SYDNEY: Australia’s unemployment rate dropped for the second-straight month in November, data showed Thursday, signaling an improvement in the domestic economy even as concern grows about a slowdown in the nation’s largest trading partner China.
The jobless rate was a seasonally adjusted 5.8 percent in November, down from 5.9 percent the previous month and 6.2 percent in September, the Australian Bureau of Statistics said.
Some 71,400 jobs were added to the economy in November, about 41,600 full-time positions and around 29,700 part-time.
The latest figure of 5.8 percent—the lowest reading since April 2014—surprised the market, with the Australian dollar jumping almost one US cent to 73.32 US cents after the data release.
Economists had expected the unemployment data to worsen slightly to 6.0 percent after October’s improved figure.
Analysts cautioned the data was volatile, noting that some of the job gains were due to a rotation in the groups of people being sampled for the monthly reading, but added that the figures were pointing to an overall strengthening of the labor market.

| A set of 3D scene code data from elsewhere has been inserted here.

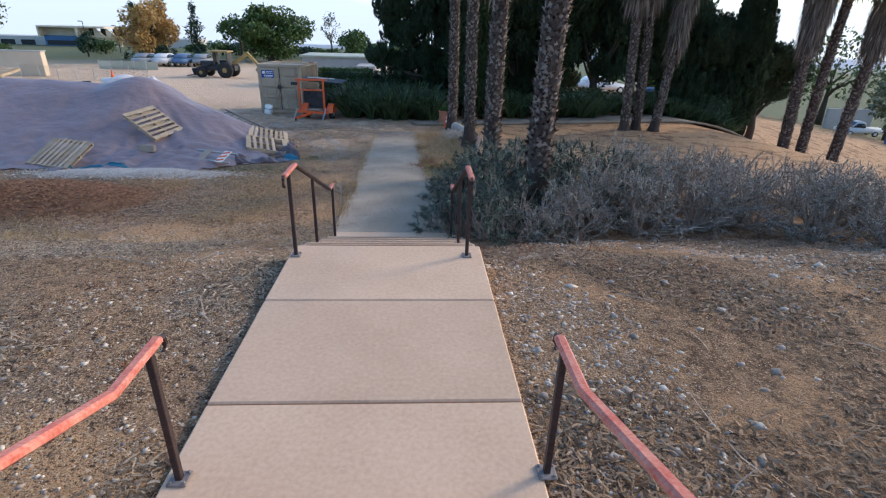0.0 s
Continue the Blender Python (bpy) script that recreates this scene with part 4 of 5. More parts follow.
# ---- orange trailer ----
def build_trailer():
    zg = ground_z(-4.7, 24.2)
    th = empty("light_trailer", pose(-4.92, 24.15, zg, 0, 0, -8), "orange sign trailer with a folded dark panel", "trailer")

    def beam(name, a, b, r=0.035, mat=M_ORANGE, label=""):
        bm = bmesh.new()
        tube(bm, [a, b], r, 6, square=True)
        return part(name, bm, mat, th, label)

    for x in (-0.6, 0.56):
        beam("upright", (x, 0, 0.32), (x, 0, 1.76), 0.04)
        beam("brace", (x + (0.16 if x < 0 else -0.0), 0.02, 0.36), (x, 0.0, 0.75), 0.02)
    beam("crossbar", (-0.75, 0, 1.76), (0.72, 0, 1.80), 0.045)
    beam("crossbar", (-0.6, 0, 1.32), (0.56, 0, 1.32), 0.032)
    beam("frame_rail", (-0.8, -0.05, 0.34), (0.72, -0.05, 0.30), 0.05)
    beam("frame_rail", (-0.6, 1.2, 0.34), (0.56, 1.2, 0.34), 0.045)
    for x in (-0.6, 0.56):
        beam("frame_rail", (x, 0, 0.34), (x, 1.2, 0.34), 0.04)
    beam("tow_bar", (-0.05, 0, 0.28), (-0.55, -0.85, 0.16), 0.045)
    beam("jack", (-0.72, 0.0, 0.5), (-0.86, -0.25, 0.02), 0.022, M_STEEL, "grey stabiliser leg")
    beam("jack", (0.66, -0.05, 0.5), (0.58, -0.45, 0.02), 0.025, M_STEEL, "grey stabiliser leg")
    beam("jack", (-0.55, -0.85, 0.16), (-0.55, -0.85, 0.02), 0.03, M_DARKMETAL, "dark coupling foot")
    bm = bmesh.new()
    box(bm, 0.98, 0.5, 0.92, (-0.02, 0.55, 0.82), bevel=0.02)
    part("cabinet", bm, M_DARKMETAL, th, "dark grey battery cabinet")
    bm = bmesh.new()
    box(bm, 0.8, 0.5, 0.06, (0.0, 0.25, 0.42), bevel=0.01)
    part("tray", bm, M_SIDEWALK, th, "pale dusty tray")
    bm = bmesh.new()
    box(bm, 1.95, 1.25, 0.06, (0.36, 0.75, 1.70), Euler((0.03, 0.06, 0.05)).to_matrix(), bevel=0.01)
    part("folded_panel", bm, M_DARKMETAL, th, "large black panel folded flat on top")
    bm = bmesh.new()
    box(bm, 1.25, 0.10, 0.03, (0.45, 0.10, 1.86), Euler((0, 0.03, 0.0)).to_matrix(), bevel=0.004)
    part("panel_edge", bm, M_STEEL, th, "pale metal edge")
    bm = bmesh.new()
    box(bm, 0.36, 0.12, 0.12, (-0.80, 0.05, 1.58), bevel=0.02)
    part("lamp", bm, M_DARKMETAL, th, "dark lamp housing")
    for x in (-0.42, 0.82):
        bm = bmesh.new()
        R = 0.31
        lathe(bm, [(R * 0.62, -0.09), (R * 0.95, -0.09), (R, -0.05), (R, 0.05), (R * 0.95, 0.09), (R * 0.62, 0.09)], 26)
        bmesh.ops.transform(bm, matrix=pose(x, 0.32, R, 0, 90, 0), verts=bm.verts)
        w = part("wheel", bm, M_BLACK, th, "black rubber tyre", True)
        bm = bmesh.new()
        lathe(bm, [(0.02, 0.10), (R * 0.30, 0.105), (R * 0.32, 0.085), (R * 0.55, 0.075), (R * 0.63, 0.094)], 22)
        for k in range(8):
            a = k * math.pi / 4
            box(bm, R * 0.34, 0.035, 0.02, (R * 0.45 * math.cos(a), R * 0.45 * math.sin(a), 0.092), Euler((0, 0, a)).to_matrix(), bevel=0.004)
        bmesh.ops.transform(bm, matrix=pose(x, 0.32, R, 0, 90, 0), verts=bm.verts)
        part("rim", bm, M_STEEL, w, "dull silver spoked rim")
        bm = bmesh.new()
        n = 12
        ring = []
        for k in range(n + 1):
            a = math.pi * (k / n) * 1.0
            for dx in (-0.14, 0.14):
                for rr in (0.37, 0.385):
                    ring.append(bm.verts.new((x + dx, 0.32 - rr * math.cos(a), R + rr * math.sin(a))))
        for k in range(n):
            i, j = 4 * k, 4 * k + 4
            bm.faces.new((ring[i + 1], ring[i + 3], ring[j + 3], ring[j + 1]))
            bm.faces.new((ring[i], ring[j], ring[j + 2], ring[i + 2]))
            bm.faces.new((ring[i + 2], ring[j + 2], ring[j + 3], ring[i + 3]))
            bm.faces.new((ring[i], ring[i + 1], ring[j + 1], ring[j]))
        bm.faces.new([bm.verts.new((x + 0.13, 0.32 - 0.375 * math.cos(math.pi * k / n), R + 0.375 * math.sin(math.pi * k / n))) for k in range(n + 1)])
        part("fender", bm, M_ORANGE, th, "curved orange mudguard")


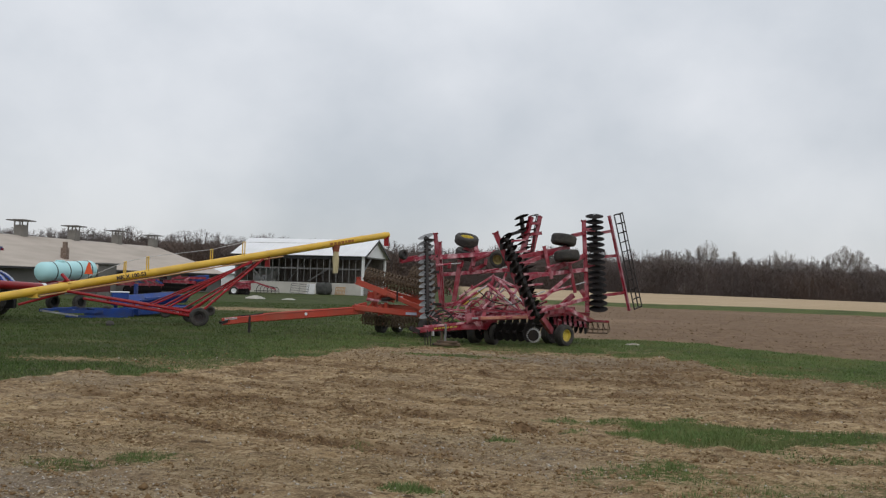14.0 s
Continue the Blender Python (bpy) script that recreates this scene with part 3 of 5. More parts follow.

“Even allowing for [the rotation of those being sampled], there was some improvement in hiring versus market expectations of a modest correction,” Barclays chief economist for Australia Kieran Davies told Agence France-Presse.
“So I think that the headline number is overblown but there’s still an underlying improvement in the jobs market, and you can see it over a whole bunch of official and private indicators.”
The economy has struggled over the past year amid a fall in mining investment following an unprecedented boom that has helped Australia avoid a recession for 24 years.
The Reserve Bank of Australia (RBA) has slashed interest rates by 275 basis points since
November 2011 to encourage non-mining sectors of the economy to fill the gap left by the decline in resources investment, but the transition has been patchy, with some businesses still reluctant to spend.
Uncertainty about the resilience of the resources-dependent economy has also been fuelled by a slowdown in China, the world’s largest commodities consumer.
“The RBA would read [the new data]as a sign that there is some improvement in the economy underway, but in terms of a risk of another rate cut, I still think there’s uncertainty about the outlook for China,” added Davies.
The central bank is due to meet next in February following the release of the December jobless figures and quarterly inflation data in January.